In mid-December, right after my year-long music tour ended, I decided to stay in motion. I headed to Kochi, a city in the South Indian state of Kerala, where an art biennial was about to open.
I had no idea what to expect, but was pleasantly surprised to find that most of the artists were names I’d never heard of, and that with a few exceptions, most of them came from the southern hemisphere. This was art that was not being made for me or my ilk, though some of it I liked very much. And though some of the artists have indeed shown internationally, none of the big art stars that often dominate these types of events were represented. I’d wager quite a few have never been shown in the Global North.
I took this as a sign that Kerala was cultivating an arts scene that is not only creatively vibrant, but that Indian cities might be able to financially support creativity enough so that artists there can make a living and not be forced to head north. The gatekeepers of the art world have traditionally resided in places like New York, London, Berlin, Hong Kong and Miami. But what if what is happening in Kerala is an example of a wider trend?
Kochi is on the tip of a peninsula, a bit like a small version of San Francisco.

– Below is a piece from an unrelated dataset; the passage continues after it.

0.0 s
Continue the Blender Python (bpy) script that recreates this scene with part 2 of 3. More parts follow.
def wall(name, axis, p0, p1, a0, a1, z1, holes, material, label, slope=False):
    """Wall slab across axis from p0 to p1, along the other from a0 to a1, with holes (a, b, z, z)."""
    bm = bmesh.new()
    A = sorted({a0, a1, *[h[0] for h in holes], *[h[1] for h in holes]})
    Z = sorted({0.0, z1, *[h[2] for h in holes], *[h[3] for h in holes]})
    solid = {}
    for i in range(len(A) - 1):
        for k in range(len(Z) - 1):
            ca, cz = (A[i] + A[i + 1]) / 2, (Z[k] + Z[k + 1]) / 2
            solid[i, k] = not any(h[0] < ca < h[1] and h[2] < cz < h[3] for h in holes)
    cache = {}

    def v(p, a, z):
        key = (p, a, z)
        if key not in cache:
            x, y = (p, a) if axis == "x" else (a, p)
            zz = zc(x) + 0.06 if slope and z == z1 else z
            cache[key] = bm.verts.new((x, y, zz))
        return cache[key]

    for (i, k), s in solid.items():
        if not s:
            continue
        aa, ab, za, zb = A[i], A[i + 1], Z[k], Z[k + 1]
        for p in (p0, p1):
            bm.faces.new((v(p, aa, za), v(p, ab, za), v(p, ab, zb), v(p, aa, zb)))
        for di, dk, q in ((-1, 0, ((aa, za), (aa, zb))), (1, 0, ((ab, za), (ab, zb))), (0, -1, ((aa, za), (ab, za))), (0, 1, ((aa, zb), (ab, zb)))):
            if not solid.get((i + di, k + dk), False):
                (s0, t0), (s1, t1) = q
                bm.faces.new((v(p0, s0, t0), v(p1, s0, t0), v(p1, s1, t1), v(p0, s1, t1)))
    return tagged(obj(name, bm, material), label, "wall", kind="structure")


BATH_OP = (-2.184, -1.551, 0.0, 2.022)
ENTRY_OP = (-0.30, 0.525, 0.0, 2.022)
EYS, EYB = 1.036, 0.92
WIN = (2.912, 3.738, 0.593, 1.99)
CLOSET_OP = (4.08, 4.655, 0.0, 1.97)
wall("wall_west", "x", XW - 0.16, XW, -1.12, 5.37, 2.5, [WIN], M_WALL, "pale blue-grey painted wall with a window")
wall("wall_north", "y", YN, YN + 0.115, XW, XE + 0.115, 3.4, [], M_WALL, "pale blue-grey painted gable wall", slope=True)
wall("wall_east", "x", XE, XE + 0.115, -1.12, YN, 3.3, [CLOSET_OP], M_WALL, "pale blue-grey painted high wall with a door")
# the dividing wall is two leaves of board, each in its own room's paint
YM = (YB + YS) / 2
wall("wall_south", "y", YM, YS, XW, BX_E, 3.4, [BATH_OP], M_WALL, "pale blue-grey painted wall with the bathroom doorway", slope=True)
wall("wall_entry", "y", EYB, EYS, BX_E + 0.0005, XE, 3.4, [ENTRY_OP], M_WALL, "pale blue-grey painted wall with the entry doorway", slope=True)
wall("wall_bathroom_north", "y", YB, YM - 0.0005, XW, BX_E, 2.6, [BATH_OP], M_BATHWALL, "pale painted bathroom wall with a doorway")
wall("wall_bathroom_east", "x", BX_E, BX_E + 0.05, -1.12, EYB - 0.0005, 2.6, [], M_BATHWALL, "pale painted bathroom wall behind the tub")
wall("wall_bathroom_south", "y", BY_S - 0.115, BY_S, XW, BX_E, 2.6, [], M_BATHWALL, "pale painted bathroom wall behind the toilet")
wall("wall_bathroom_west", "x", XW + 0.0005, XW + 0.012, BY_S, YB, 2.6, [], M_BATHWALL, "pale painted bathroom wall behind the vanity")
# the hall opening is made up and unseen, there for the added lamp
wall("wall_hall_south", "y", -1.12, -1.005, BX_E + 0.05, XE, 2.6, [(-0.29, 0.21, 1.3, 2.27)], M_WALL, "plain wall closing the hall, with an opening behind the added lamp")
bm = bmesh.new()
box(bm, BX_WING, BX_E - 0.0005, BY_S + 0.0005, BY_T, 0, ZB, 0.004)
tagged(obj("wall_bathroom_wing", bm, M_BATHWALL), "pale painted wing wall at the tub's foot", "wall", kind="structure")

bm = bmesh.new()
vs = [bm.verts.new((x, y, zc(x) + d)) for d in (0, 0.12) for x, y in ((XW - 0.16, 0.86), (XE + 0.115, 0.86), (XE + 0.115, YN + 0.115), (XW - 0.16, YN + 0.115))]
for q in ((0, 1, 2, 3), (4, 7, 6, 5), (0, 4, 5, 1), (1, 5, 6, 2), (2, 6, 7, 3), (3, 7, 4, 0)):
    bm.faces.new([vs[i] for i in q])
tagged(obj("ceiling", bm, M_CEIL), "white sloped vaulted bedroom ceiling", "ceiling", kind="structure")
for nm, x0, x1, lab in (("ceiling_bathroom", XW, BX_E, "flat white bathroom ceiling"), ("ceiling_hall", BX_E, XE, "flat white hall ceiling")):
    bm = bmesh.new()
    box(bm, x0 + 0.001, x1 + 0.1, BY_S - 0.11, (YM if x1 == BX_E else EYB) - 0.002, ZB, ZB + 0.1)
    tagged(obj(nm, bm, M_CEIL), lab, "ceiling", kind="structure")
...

Across the bay are tall offices and a city that sprawls for miles, but Kochi has preserved much of its historical architecture. Here’s a school group that was taking the ferry here from the mainland for an afternoon outing—my new bike pals. (I had a bike too, of course.)
This town was a trading center for the spices that grew up and down the Malabar Coast, so of course, the Dutch, Portuguese and English all laid claim to this place at one time or another. The spice warehouses these colonizers built line much of the waterfront, and a few abandoned ones served as the venues for this art event. I could easily bike from one venue to another.
Though this biennial was in Kerala most of the commercial Indian galleries are in larger cities—Delhi, Mumbai and Kolkata (formerly Calcutta)—but this is a nicer place to visit. In a sense, it’s like a southern version of the Venice Biennale in that Venice itself is a draw for visitors. There is a funky tourist aspect here—in many cases the exhibition spaces are “as is,” slightly cleaned up, but far from the ubiquitous pristine white boxes in Northern art events.
The Kochi-Muziris Biennial was started in 2012 by two Indian artists from Kerala at the suggestion of the Kerala arts minister. The state government gave some support, but the organizers still had to scrounge a bit, and to fill the gaps a few Indian businesses stepped up—even crowdfunding was used. Today, it’s the largest contemporary art fair in Asia, so they claim. The Indian artist Anita Dube was the curator this year. Some days it is free for all, so a lot of curious locals of all walks of life stroll in and take an avid interest.
What stood out for me?
I loved the embroideries by artist Bapi Das, based out of Kolkata, where he works part-time as a rickshaw driver. The embroideries often feature the view from the rickshaw…but heightened, edited, filtered. Many of them are left on the frame where they are made.
When you jump in a rickshaw your driver might be a great artist, a poet, a musician, or a community organizer.
Chitra Ganesh is an artist based in a multicultural city named Brooklyn. She references Indian mythological comics (I picked some up at a local temple — photo below) but she takes that genre someplace else.
The dusky firebrand on the cover of the comic below has been hitting the skin lightener a little too much, it seems to me!
Below is a piece by South African artist Sue Williamson. She made t-shirts printed with the bills of sale of enslaved people, including children, from Malabar Coast, the part of India I was in. She discovered the bills of sale in Cape Town, as the slaves were sent there by the Dutch East India Company in the 17th century. The child on the bill of sale below was 10 years old.
After many washings the printed images fade away, which is the artist’s intention… a sort of “truth and reconciliation” via t-shirts.
The Indian artist Vipin Dhanurdharan (below) is from Kochi. He walks around his neighborhood and does portraits of the folks he encounters as he shares a meal with them. Sometimes he makes dinners of local dishes for both locals and for folks visiting the Biennial. He does LOTS of these portraits—I think there were three rooms full.
So, Kochi, though not a strong art market itself, might serve as a showcase that helps Indian and other artists to be seen, and encourage the other parts of that ecology—the galleries, collectors, institutions, government—that are based more often in larger Indian cities to appreciate what is happening on the subcontinent.
India’s art dealers are optimistic about younger potential buyers who are comfortable with technology, such as StoryLTD, an online-only, fixed-price, no-reserve e-commerce art sales site. The traditional gallery route might not be the only way to go—there are about 20 commercial contemporary galleries in Mumbai, and a growing number of collectors, but that is not quite enough to support a sustainable homegrown scene just yet.
There is evidence that other places, like Indonesia and Lagos, Nigeria, might be achieving this, or are getting very close. I’ll explore those in later installments of this story collection.